▶ [PROVIDED DATA]:
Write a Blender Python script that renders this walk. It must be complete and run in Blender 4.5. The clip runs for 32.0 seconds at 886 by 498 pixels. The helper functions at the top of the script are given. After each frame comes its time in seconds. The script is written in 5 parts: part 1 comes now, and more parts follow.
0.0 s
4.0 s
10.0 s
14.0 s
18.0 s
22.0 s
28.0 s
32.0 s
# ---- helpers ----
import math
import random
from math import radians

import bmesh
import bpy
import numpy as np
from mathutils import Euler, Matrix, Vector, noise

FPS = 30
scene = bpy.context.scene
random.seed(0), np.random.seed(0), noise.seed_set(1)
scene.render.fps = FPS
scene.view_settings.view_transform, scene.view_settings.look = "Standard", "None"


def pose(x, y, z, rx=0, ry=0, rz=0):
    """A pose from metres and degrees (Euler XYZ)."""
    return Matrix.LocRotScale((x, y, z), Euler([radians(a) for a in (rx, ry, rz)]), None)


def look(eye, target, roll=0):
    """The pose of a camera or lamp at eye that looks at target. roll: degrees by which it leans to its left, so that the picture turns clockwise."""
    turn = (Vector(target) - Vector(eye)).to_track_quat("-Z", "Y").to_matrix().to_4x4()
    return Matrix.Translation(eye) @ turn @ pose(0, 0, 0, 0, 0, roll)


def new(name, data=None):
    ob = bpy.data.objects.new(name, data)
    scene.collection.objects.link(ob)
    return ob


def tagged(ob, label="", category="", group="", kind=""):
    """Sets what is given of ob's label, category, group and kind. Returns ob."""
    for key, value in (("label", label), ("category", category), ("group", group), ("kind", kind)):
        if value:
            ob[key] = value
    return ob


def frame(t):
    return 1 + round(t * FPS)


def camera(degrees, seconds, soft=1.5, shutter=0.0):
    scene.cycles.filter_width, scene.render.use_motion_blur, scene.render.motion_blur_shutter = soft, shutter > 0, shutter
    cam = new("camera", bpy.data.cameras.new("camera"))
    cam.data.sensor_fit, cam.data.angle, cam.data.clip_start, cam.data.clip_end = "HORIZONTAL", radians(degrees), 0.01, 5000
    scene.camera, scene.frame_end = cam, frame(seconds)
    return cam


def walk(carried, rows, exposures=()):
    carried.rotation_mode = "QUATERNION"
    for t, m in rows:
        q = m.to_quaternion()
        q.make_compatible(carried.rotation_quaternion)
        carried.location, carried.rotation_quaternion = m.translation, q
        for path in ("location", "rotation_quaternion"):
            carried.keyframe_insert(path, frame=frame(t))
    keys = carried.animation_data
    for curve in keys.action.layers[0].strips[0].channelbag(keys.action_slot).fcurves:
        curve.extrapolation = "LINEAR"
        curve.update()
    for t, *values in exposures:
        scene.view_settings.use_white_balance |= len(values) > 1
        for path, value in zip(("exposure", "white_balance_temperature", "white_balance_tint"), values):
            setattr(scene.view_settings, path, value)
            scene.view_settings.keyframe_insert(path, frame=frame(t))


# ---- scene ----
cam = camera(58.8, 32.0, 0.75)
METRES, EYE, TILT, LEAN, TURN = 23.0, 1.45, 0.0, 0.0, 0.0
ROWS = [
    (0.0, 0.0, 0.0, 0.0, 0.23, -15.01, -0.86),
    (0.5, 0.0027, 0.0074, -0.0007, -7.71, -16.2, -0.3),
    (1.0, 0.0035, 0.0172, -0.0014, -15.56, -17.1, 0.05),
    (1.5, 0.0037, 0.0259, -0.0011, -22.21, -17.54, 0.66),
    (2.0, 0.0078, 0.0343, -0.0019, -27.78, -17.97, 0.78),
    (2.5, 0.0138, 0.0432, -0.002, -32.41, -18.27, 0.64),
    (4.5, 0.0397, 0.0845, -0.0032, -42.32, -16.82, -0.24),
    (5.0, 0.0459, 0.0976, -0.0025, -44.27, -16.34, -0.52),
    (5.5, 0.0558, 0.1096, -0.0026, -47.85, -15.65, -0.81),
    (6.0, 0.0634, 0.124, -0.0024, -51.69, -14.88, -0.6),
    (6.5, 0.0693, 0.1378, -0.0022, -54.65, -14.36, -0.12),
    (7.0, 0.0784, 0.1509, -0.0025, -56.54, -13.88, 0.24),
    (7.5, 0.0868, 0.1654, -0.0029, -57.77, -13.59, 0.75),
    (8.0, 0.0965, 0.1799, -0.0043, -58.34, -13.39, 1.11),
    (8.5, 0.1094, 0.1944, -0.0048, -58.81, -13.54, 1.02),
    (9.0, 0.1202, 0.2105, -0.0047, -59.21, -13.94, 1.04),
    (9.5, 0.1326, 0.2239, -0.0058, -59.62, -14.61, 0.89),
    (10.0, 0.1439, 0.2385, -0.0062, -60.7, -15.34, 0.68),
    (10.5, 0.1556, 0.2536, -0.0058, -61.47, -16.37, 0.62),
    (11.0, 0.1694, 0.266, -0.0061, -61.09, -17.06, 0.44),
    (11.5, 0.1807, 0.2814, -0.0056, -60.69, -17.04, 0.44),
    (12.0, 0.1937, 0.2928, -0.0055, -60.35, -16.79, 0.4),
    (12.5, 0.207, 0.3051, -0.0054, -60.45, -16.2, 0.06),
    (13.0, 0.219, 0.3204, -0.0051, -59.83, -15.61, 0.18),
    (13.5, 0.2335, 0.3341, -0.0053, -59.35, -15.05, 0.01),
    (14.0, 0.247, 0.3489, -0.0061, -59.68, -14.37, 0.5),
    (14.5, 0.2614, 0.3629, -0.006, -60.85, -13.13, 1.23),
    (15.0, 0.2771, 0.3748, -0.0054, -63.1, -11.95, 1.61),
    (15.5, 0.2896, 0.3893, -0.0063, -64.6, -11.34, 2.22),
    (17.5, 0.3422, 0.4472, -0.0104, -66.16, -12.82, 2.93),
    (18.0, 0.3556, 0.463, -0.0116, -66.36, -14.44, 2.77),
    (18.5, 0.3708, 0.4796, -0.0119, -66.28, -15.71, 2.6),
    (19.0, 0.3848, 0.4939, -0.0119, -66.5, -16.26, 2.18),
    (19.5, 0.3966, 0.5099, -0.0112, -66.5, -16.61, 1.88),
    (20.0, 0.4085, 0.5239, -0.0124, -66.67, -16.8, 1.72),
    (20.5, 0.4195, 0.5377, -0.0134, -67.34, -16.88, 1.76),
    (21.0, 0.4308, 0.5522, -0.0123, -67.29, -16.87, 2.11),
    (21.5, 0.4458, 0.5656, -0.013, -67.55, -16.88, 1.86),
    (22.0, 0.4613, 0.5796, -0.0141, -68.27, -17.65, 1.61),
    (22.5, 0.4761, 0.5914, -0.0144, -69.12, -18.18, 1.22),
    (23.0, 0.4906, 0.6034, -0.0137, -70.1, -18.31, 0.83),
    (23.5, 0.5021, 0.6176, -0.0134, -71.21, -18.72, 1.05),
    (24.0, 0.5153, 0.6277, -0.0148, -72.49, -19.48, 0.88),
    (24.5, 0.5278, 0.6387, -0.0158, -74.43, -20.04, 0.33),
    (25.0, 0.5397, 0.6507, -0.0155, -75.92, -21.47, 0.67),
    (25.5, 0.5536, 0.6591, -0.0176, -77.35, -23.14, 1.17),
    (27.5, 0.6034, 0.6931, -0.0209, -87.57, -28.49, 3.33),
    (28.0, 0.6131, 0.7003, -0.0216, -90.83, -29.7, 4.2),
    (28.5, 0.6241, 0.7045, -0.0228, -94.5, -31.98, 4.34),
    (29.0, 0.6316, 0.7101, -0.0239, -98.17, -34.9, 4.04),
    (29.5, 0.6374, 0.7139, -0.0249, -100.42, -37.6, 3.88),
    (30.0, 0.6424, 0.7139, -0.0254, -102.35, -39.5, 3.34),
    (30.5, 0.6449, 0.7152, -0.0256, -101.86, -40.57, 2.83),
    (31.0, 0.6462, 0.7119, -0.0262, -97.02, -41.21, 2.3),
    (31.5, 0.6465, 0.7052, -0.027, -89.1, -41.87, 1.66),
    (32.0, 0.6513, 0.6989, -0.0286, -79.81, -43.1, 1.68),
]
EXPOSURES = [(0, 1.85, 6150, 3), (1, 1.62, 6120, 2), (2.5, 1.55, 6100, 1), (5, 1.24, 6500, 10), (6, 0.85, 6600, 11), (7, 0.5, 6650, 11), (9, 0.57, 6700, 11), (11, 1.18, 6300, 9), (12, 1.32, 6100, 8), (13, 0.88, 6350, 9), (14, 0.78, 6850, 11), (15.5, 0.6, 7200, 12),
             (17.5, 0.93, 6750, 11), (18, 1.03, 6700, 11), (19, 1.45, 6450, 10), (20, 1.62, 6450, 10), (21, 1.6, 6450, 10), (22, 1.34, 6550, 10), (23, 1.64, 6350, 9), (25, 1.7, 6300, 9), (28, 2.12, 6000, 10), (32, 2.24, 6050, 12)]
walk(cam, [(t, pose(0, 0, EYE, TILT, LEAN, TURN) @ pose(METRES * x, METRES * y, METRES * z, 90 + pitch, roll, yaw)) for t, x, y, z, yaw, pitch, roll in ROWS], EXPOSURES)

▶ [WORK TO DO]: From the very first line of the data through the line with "import bmesh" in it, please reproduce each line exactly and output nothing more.

▶ [RESULT FOR THIS TASK]:
Write a Blender Python script that renders this walk. It must be complete and run in Blender 4.5. The clip runs for 32.0 seconds at 886 by 498 pixels. The helper functions at the top of the script are given. After each frame comes its time in seconds. The script is written in 5 parts: part 1 comes now, and more parts follow.
0.0 s
4.0 s
10.0 s
14.0 s
18.0 s
22.0 s
28.0 s
32.0 s
# ---- helpers ----
import math
import random
from math import radians

import bmesh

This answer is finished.